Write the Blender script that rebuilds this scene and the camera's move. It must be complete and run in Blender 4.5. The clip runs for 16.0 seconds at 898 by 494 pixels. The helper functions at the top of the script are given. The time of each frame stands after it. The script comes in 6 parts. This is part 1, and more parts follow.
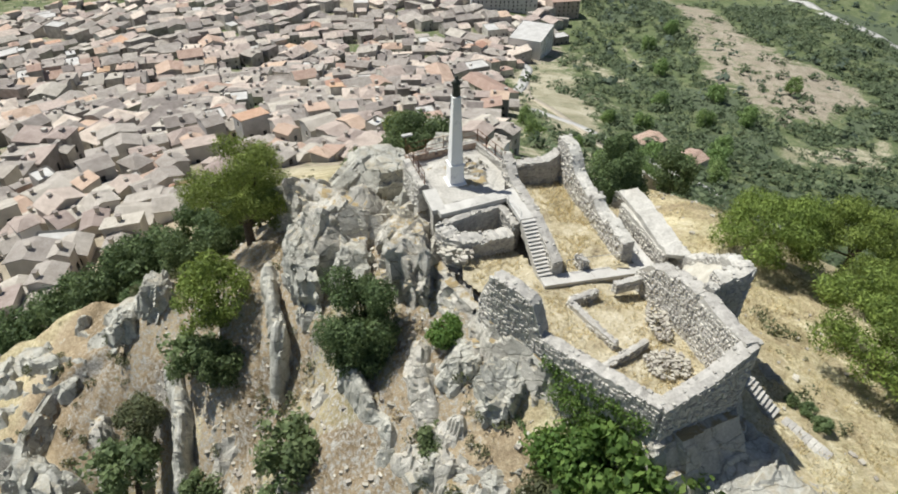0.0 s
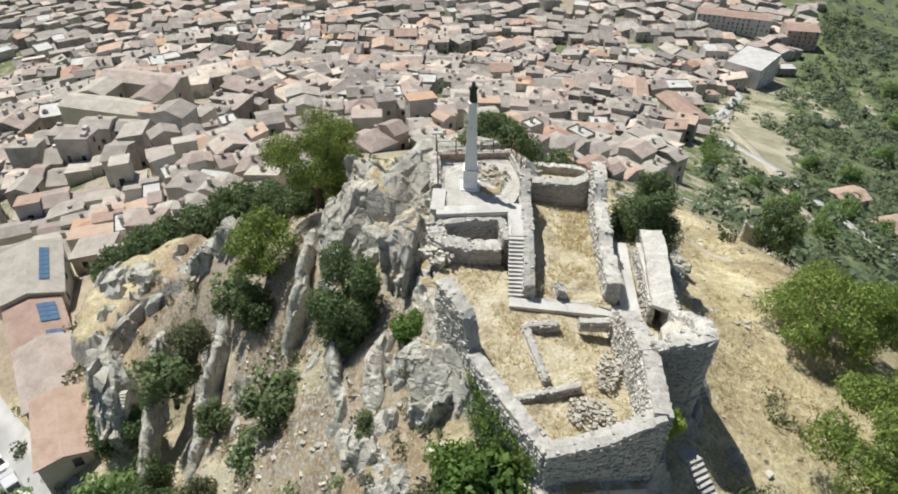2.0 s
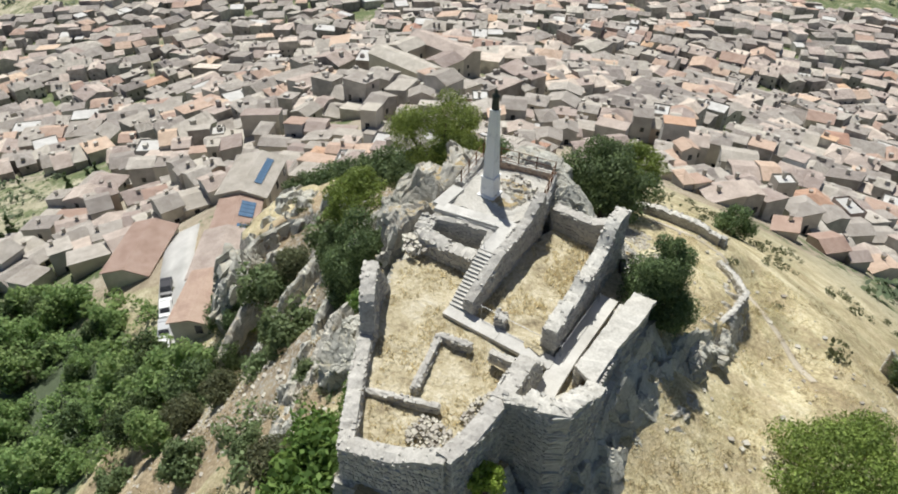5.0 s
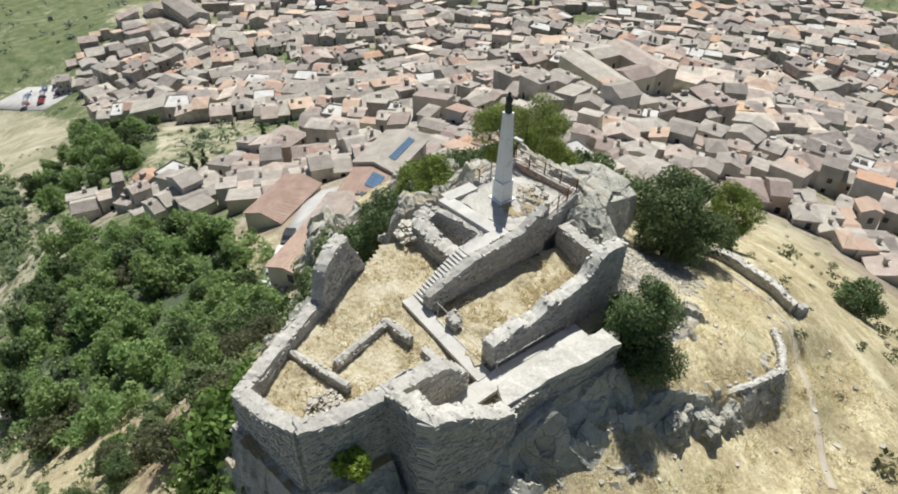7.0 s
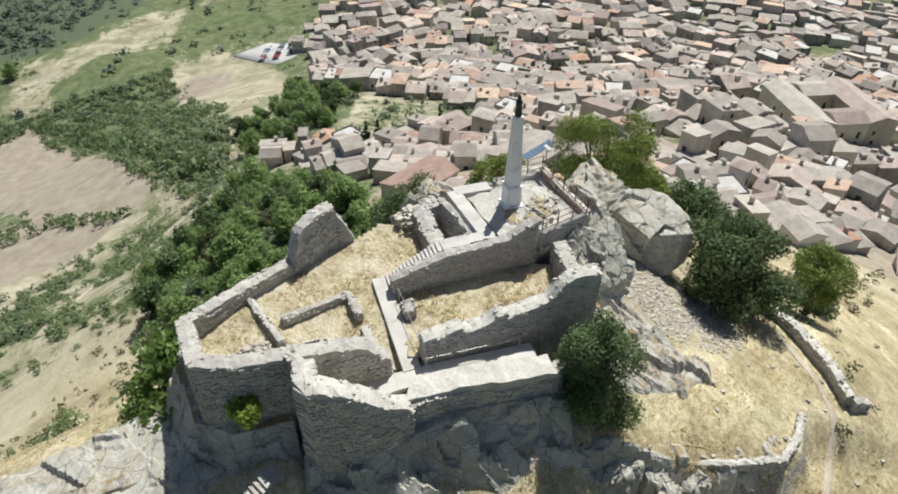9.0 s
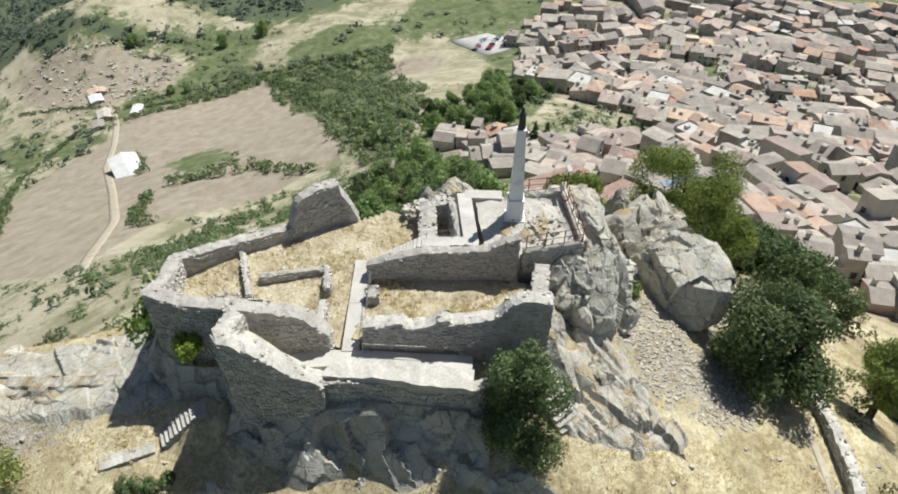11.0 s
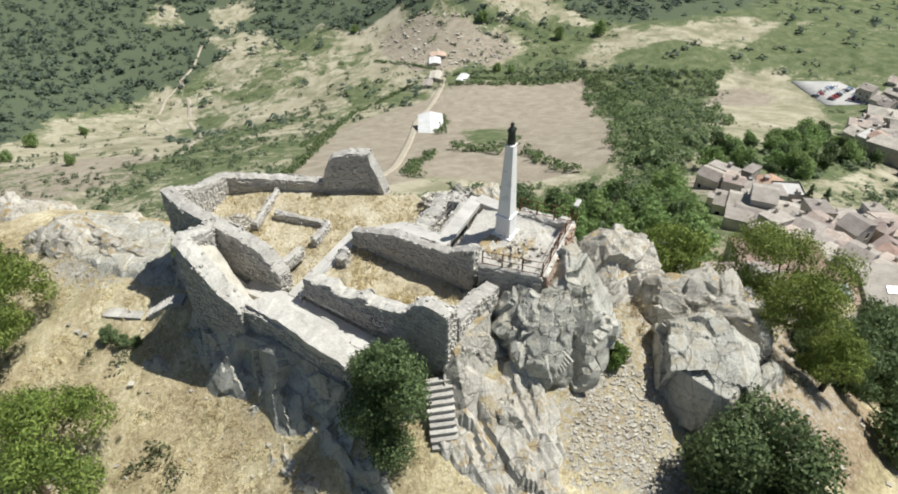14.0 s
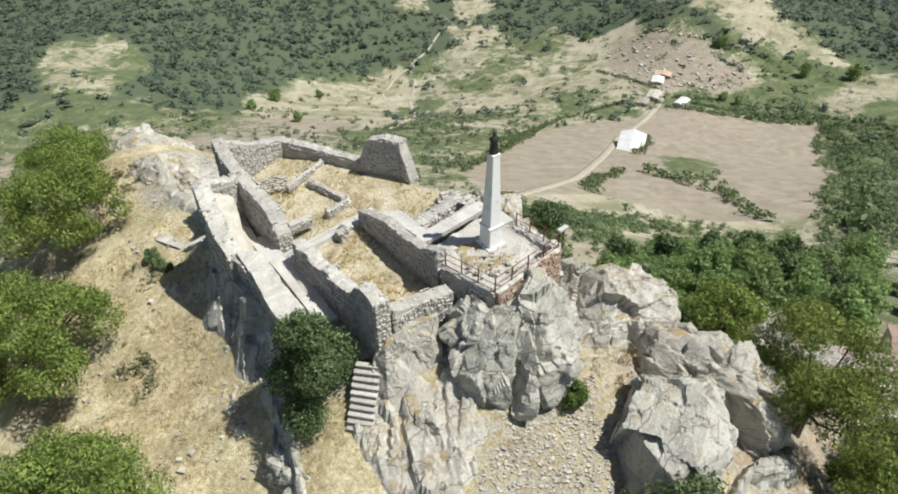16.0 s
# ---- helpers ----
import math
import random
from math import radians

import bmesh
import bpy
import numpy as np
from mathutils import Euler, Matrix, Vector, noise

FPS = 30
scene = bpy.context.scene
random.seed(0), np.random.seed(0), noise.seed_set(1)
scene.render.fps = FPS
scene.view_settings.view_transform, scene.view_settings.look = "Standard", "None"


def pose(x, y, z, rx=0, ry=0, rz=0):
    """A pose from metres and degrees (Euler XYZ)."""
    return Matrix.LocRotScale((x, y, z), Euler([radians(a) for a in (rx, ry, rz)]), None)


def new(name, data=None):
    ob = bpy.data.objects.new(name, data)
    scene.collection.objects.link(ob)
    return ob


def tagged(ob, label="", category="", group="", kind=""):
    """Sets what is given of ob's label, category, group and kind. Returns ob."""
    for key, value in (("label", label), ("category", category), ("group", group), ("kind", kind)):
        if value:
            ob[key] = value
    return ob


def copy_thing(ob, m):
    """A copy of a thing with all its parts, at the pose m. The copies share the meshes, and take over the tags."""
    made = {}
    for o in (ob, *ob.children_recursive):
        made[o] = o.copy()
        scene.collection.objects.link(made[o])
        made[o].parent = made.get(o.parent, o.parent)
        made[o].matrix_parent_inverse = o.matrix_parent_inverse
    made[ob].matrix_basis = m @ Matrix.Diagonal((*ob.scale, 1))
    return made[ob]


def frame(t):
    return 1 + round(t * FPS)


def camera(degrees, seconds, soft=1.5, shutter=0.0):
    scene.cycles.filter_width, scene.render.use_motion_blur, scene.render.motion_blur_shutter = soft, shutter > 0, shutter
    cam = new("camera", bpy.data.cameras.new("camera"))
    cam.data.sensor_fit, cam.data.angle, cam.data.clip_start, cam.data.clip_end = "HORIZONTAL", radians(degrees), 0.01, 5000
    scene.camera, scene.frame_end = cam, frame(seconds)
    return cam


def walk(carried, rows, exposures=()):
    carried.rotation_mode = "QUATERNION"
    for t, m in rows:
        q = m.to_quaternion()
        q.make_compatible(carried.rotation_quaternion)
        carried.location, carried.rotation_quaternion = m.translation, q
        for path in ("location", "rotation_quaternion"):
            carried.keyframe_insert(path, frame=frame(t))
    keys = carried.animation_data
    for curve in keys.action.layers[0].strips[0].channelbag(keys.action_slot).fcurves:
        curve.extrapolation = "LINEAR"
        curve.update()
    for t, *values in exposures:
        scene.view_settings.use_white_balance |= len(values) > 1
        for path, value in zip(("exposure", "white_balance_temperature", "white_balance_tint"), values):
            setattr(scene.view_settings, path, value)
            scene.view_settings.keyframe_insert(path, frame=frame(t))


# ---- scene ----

◆ ◆ ◆ ◆

» **WORK TO BE COMPLETED**: Write out the data precisely as given, excluding the pictures.

» **RESPONSE TO THIS TASK**:
Write the Blender script that rebuilds this scene and the camera's move. It must be complete and run in Blender 4.5. The clip runs for 16.0 seconds at 898 by 494 pixels. The helper functions at the top of the script are given. The time of each frame stands after it. The script comes in 6 parts. This is part 1, and more parts follow.
0.0 s
2.0 s
5.0 s
7.0 s
9.0 s
11.0 s
14.0 s
16.0 s
# ---- helpers ----
import math
import random
from math import radians

import bmesh
import bpy
import numpy as np
from mathutils import Euler, Matrix, Vector, noise

FPS = 30
scene = bpy.context.scene
random.seed(0), np.random.seed(0), noise.seed_set(1)
scene.render.fps = FPS
scene.view_settings.view_transform, scene.view_settings.look = "Standard", "None"


def pose(x, y, z, rx=0, ry=0, rz=0):
    """A pose from metres and degrees (Euler XYZ)."""
    return Matrix.LocRotScale((x, y, z), Euler([radians(a) for a in (rx, ry, rz)]), None)


def new(name, data=None):
    ob = bpy.data.objects.new(name, data)
    scene.collection.objects.link(ob)
    return ob


def tagged(ob, label="", category="", group="", kind=""):
    """Sets what is given of ob's label, category, group and kind. Returns ob."""
    for key, value in (("label", label), ("category", category), ("group", group), ("kind", kind)):
        if value:
            ob[key] = value
    return ob


def copy_thing(ob, m):
    """A copy of a thing with all its parts, at the pose m. The copies share the meshes, and take over the tags."""
    made = {}
    for o in (ob, *ob.children_recursive):
        made[o] = o.copy()
        scene.collection.objects.link(made[o])
        made[o].parent = made.get(o.parent, o.parent)
        made[o].matrix_parent_inverse = o.matrix_parent_inverse
    made[ob].matrix_basis = m @ Matrix.Diagonal((*ob.scale, 1))
    return made[ob]


def frame(t):
    return 1 + round(t * FPS)


def camera(degrees, seconds, soft=1.5, shutter=0.0):
    scene.cycles.filter_width, scene.render.use_motion_blur, scene.render.motion_blur_shutter = soft, shutter > 0, shutter
    cam = new("camera", bpy.data.cameras.new("camera"))
    cam.data.sensor_fit, cam.data.angle, cam.data.clip_start, cam.data.clip_end = "HORIZONTAL", radians(degrees), 0.01, 5000
    scene.camera, scene.frame_end = cam, frame(seconds)
    return cam


def walk(carried, rows, exposures=()):
    carried.rotation_mode = "QUATERNION"
    for t, m in rows:
        q = m.to_quaternion()
        q.make_compatible(carried.rotation_quaternion)
        carried.location, carried.rotation_quaternion = m.translation, q
        for path in ("location", "rotation_quaternion"):
            carried.keyframe_insert(path, frame=frame(t))
    keys = carried.animation_data
    for curve in keys.action.layers[0].strips[0].channelbag(keys.action_slot).fcurves:
        curve.extrapolation = "LINEAR"
        curve.update()
    for t, *values in exposures:
        scene.view_settings.use_white_balance |= len(values) > 1
        for path, value in zip(("exposure", "white_balance_temperature", "white_balance_tint"), values):
            setattr(scene.view_settings, path, value)
            scene.view_settings.keyframe_insert(path, frame=frame(t))


# ---- scene ----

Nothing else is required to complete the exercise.